After that writing warm-up, I then asked the students to share how this experience contrasted with other places they had once lived. What followed was an immensely productive conversation in which my class taught me about their lives – what was different about life in San Francisco, New York City, Tokyo, Beijing, and a host of other urban, suburban, and rural locales from around the world. By letting them lead instruction for 10-15 minutes and think about a topic that they were really experts in from a perspective they otherwise may have thought uninteresting or unimportant, I could observe a whole new set of synapses firing that I hadn’t observed in a prior class. They understood from those conversations why studying the history of how their environments are built is important for their own lives. With that “in,” even those students who normally struggled to connect to the material were fully engaged. It was one of the best classes I’ve ever been in, as a student or teacher.

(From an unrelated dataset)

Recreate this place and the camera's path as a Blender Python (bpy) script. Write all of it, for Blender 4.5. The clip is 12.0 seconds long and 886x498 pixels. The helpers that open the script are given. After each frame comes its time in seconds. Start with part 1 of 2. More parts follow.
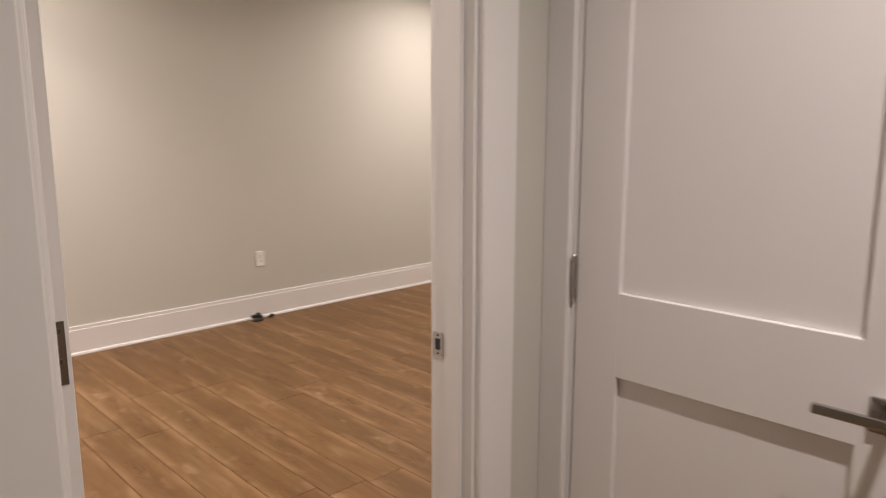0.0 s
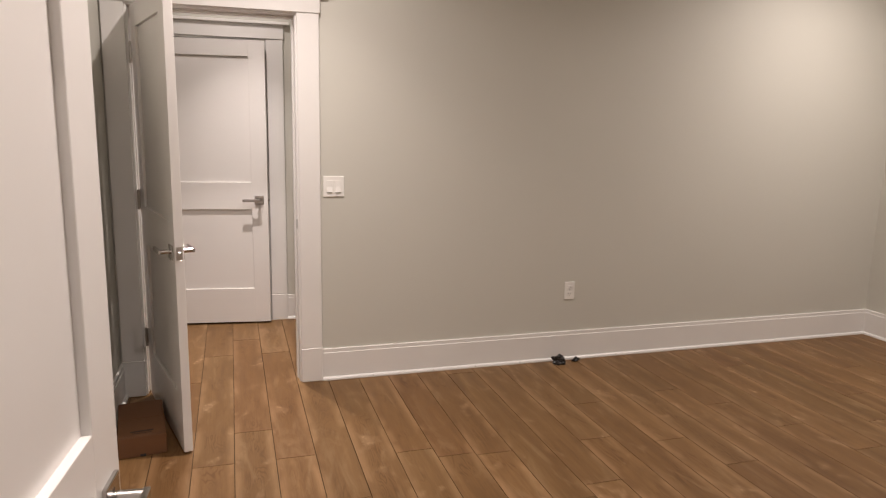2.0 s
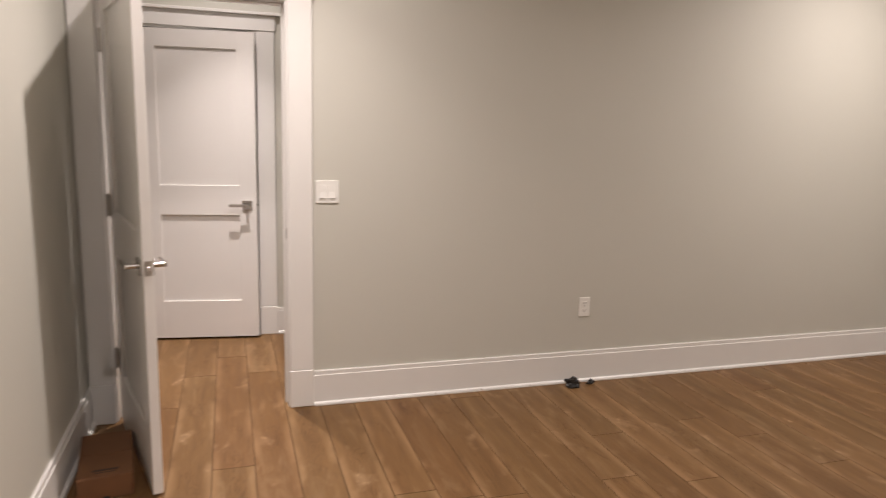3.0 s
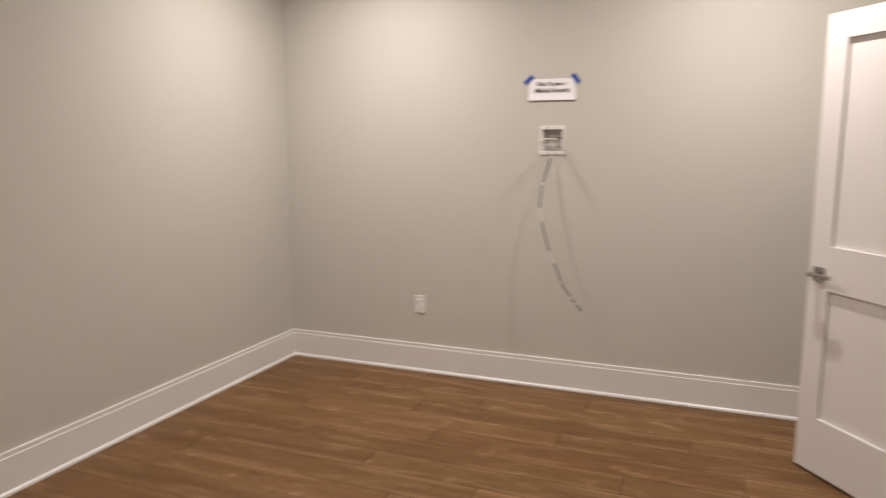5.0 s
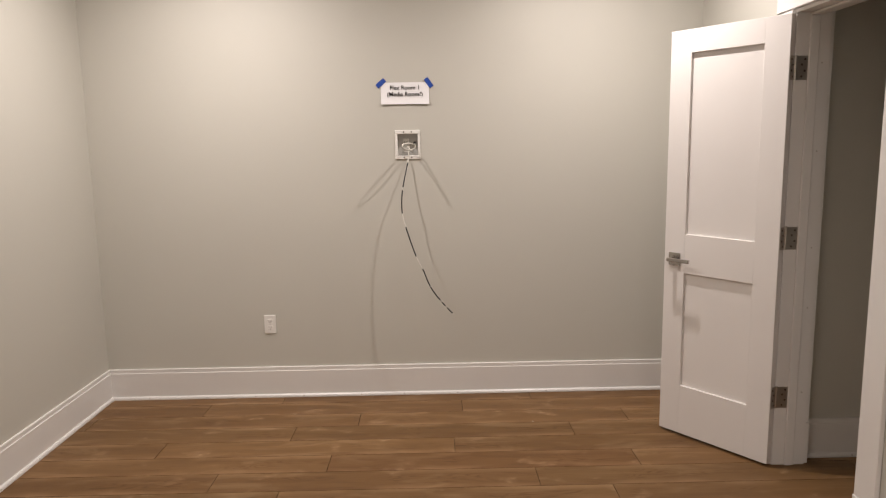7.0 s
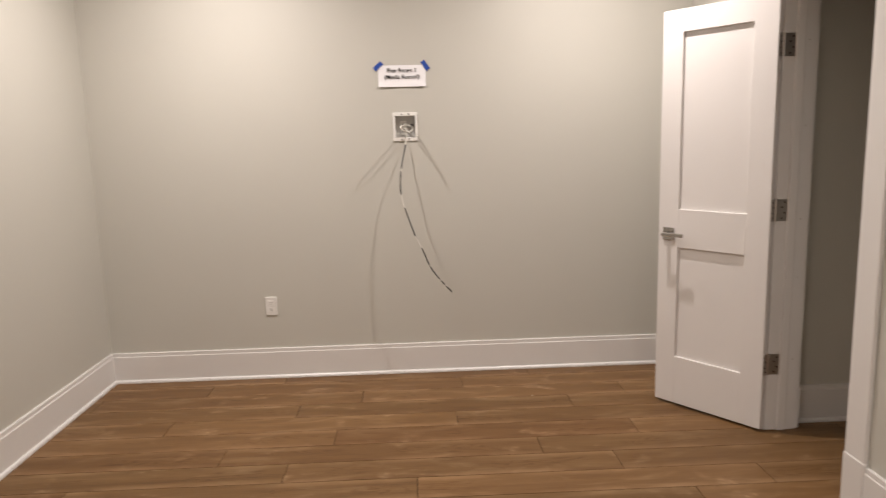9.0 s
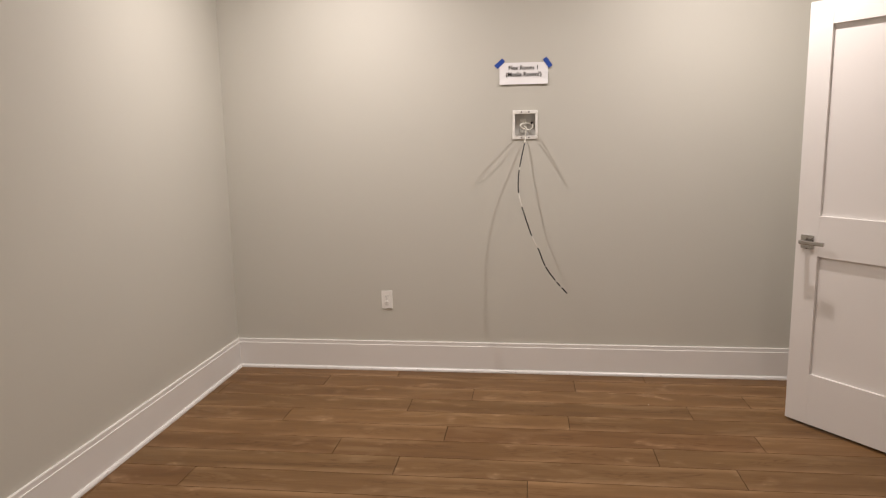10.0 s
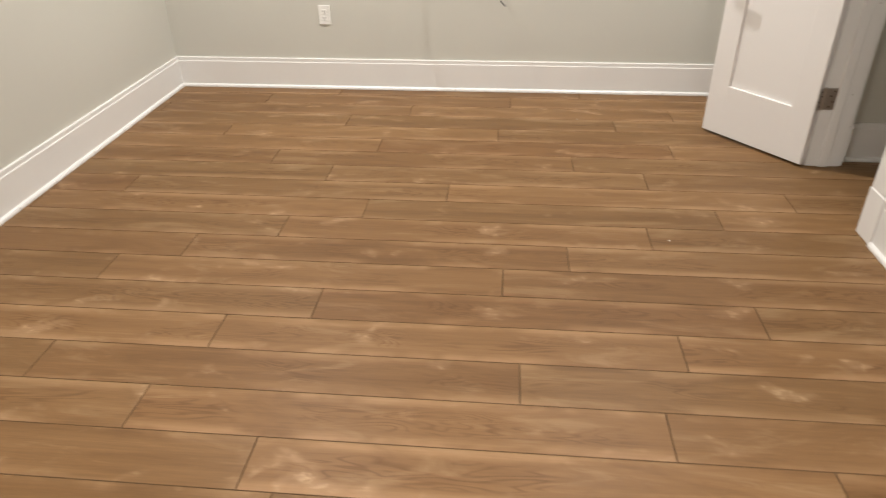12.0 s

bell hooks, Teaching to Transgress: Education as the Practice of Freedom. New York: Taylor and Francis, 1994.
Becker, Carl. “Everyman His Own Historian.” The American Historical Review. Vol. 37, Issue 2. January 1932, p. 221-236.
Calder, Lendol. “Uncoverage: Toward a Signature Pedagogy for the History Survey.” Journal of American History, Vol. 92, No. 4. Oxford: Oxford University Press, March 2006, pp. 1358-1370.
Festle, Mary Jo. Transforming History: A Guide to Effective, Inclusive, and Evidence-Based Teaching. Madison: University of Wisconsin Press, 2020.
McGuire, Saundra Yancy. Teach Students How to Learn: Strategies You Can Incorporate Into Any Course to Improve Student Metacognition, Study Skills, and Motivation. Stylus Publishing, 2015.
Williams, Yohuru. Teaching U.S. History Beyond the Textbook. Thousand Oaks: SAGE Publications, 2008.
Wineberg, Samuel S. Why Learn History (When It’s Already on Your Phone). Chicago: University of Chicago Press, 2018.